Participants in the Innovation Hub work virtually together and meet each other in shorter bursts of a week at a time, says Braun. Teams also take part in daily stand-ups and weekly deep dives, which combine to create a cohesive global team, explains Braun.
“It is really important to come together face to face from time to time and to get to know each other, because trust grows and that really accelerates innovation.”
There are several streams within the Innovation Hub, including the development of AIVA, a GenAI conversational search tool. As part of Deutsche Telekom’s IT team in charge of retiring legacy software, however, Braun has focused largely on the componentization and cloudification of the IT landscape. In the Innovation Hub she is working alongside experts from other companies such as Jio, Google, Orange, Vodafone, and Accenture.
“I'm part of the IT retirement team in Deutsche Telekom so I know how hard it is to migrate old monoliths into modern components,” she says. “Microservices, or digital platform services [make it] much easier to deliver business value and to upgrade smaller pieces when modernization is necessary.”
Open APIs, of course, already provide an interface to integrate software from different vendors, and “in Deutsche Telekom, we derive our API developments from Open APIs,” says Braun. The ODA meanwhile sets out to drastically simplify the integration of IT systems through the development of standardized plug-and-play components that enable zero-touch operations. These components, however, need to plug into a cloud-native runtime environment. This is where TM Forum’s ODA Canvas steps in.
“If you look at what a complete microservice needs to be deployed and to run, you need much more than the functional interface which is provided by the Open APIs,” she says. “You need security, you need observability, you need API management, and so on. The Canvas is the execution environment for these microservices or for these components.”
Decomposing into microservices is important, explains Braun, because they will make it much faster and easier to deliver services that meet customers’ specific requirements.
“When we say we want to fully automate everything around the components, and microservices in the cloud it’s not because we are crazy techies,” she adds. “It is because at Deutsche Telekom we focus on customers and want to turn customers into fans.

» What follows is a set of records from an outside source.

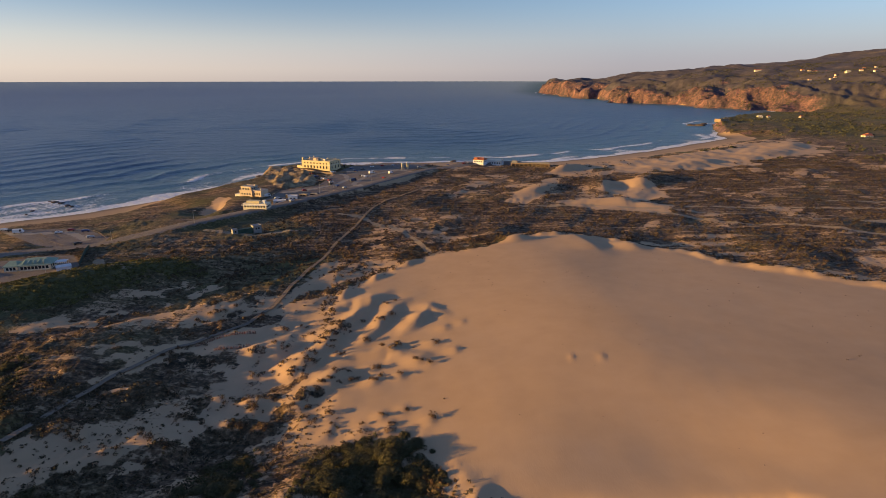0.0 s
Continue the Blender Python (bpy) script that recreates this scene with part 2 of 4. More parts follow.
def ground0(x, y):
    x, y = np.asarray(x, float), np.asarray(y, float)
    d = inside(x, y, LAND)
    yy = y + 0.0 * x
    py, pz = [p[0] for p in PROFILE], [p[1] for p in PROFILE]
    # cosine-free smoothing: mean of three shifted straight profiles
    base = (np.interp(yy - 18, py, pz) + np.interp(yy, py, pz) + np.interp(yy + 18, py, pz)) / 3
    # the plateau of bare sand lies higher than the scrub beside it
    table = 28.3 + 0.06 * (x - 50) * (1 - smooth(80, 150, y)) + np.interp(y - 0.2 * (x - 60), [60, 140, 200, 240, 270, 320], [0, -0.4, -4.0, -7.5, -9.5, -12])
    k = smooth(-46, 64, x) * slip_face(x, y) * (1 - smooth(270, 335, y - 0.2 * (x - 60))) * (1 - smooth(230, 330, x))
    base = base * (1 - k) + table * k
    base = base - 4.6 * np.exp(-((y - lip(x) + 10) / 5.0) ** 2) * smooth(8, 36, x) * (1 - smooth(100, 125, x))   # the hollow at its foot
    # the scrub dunes on the seaward side fall away from the sea
    base = base + 5.5 * smooth(5, 60, y) * (1 - smooth(-165, -62, x + 0.15 * (y - 100))) * (1 - smooth(205, 265, y + 0.9 * np.clip(-150 - x, 0, 60)))
    base = base - 2.3 * np.exp(-((x + 54) / 20) ** 2) * smooth(92, 118, y) * (1 - smooth(172, 210, y))
    base = base - 9.0 * smooth(50, 84, x) * (1 - smooth(-10, 18, y))
    base = base - 3.0 * (1 - smooth(-225, -150, x)) * smooth(270, 320, y)
    # land north of the beach climbs inland
    inland = np.maximum(d, 0)
    north = smooth(850, 1500, y + 0.35 * (x - 500))
    base = base + north * 0.035 * np.maximum(inland - 40, 0)
    far = smooth(1500, 2050, y - 0.12 * (x - 1100))
    hill = 100 * (1 - np.exp(-inland / 85)) + 0.090 * inland
    base = base * (1 - far) + hill * far
    base = base + mound(x, y, -128, 590, 3.5, 55, 40, 20) + mound(x, y, -150, 452, 1.5, 30, 30, 0)
    rocky = np.maximum(far, np.maximum(np.exp(-(((x + 175) / 55) ** 2 + ((y - 555) / 90) ** 4)), smooth(520, 560, x) * smooth(1040, 1090, y)))
    shore = np.where(d > 0, d * (0.05 + 1.1 * rocky) + 0.003 * np.maximum(d - 45, 0) ** 2, d * 0.06)
    edge = 3 + 5 * rocky
    k = smooth(0, 1, np.clip((shore - base) / edge * 0.5 + 0.5, 0, 1))
    return np.where(d > 0, shore * (1 - k) + base * k, np.maximum(shore, -6))

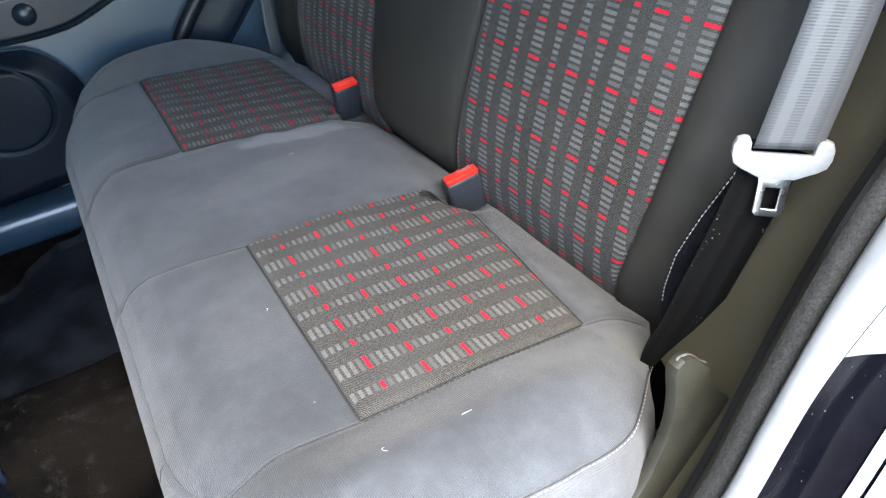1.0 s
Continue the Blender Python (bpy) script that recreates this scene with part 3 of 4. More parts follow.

And with ODA Canvas automation I think we really can do that.”
CSPs and cloud providers can use the ODA Canvas reference, which became available in January 2025, to develop their own canvases. Deutsche Telekom’s iteration of the Canvas, for example, is called Magenta Canvas.
And collaboration on the Canvas at the Innovation Hub attracts a passionate, international team, according to Braun.
A top priority of current ODA development is embedding AI into components. “Generative AI can accelerate our industry a lot and bring us a lot of cost savings and increases in productivity. “We are thinking about how to embed AI capabilities into the components and which capabilities the Canvas provides for AI. That's the real innovation,” points out Braun.
The first challenge of embedding AI into components was identifying where to begin, she explains. Adjacent work on building generative AI applications with large language models in the Innovation Hub, however, provided the springboard.
“You could say the vector databases that are used for generative AI applications are a special form of persistence.,” explains Braun. “At the beginning, we struggled a little bit to identify the AI use cases and working on a fraud scenario was a good start. But with this view on the persistence and how AI applications interact with the foundational models, we got started on our first steps how the canvas enables a component by providing a vector database”
As a member of the Innovation Hub, Deutsche Telekom takes part in discussions on where to focus efforts.
“We really have open-minded discussions within the Innovation Hub. Deutsche Telekom for example is driving security topics, because we value them as quite important,” Braun notes. “We go with the approach of zero trust, so we must implement security as code.”
Stability is another important area for Deutsche Telekom’s IT team. “We want to have a simplified development process and faster contribution of new releases, and for that, you need the automation for the Canvas release process,” Braun explains.
Teams within the Innovation Hub have also been exploring “how to make life for developers and engineers easier so that they can really focus on the business logic,” she adds.
Here again, Deutsche Telekom benefits from exchange with experts from other companies. “Jio Platforms were very much interested to learn about our ambitions and our view on developer experience, and we had two deep-dive sessions with that team, and the same took place with Vodafone,” says Braun. “A very nice side effect from working in in the Innovation Hub is to get inspiration and to look over the edge of the plate to see what is happening in other companies.”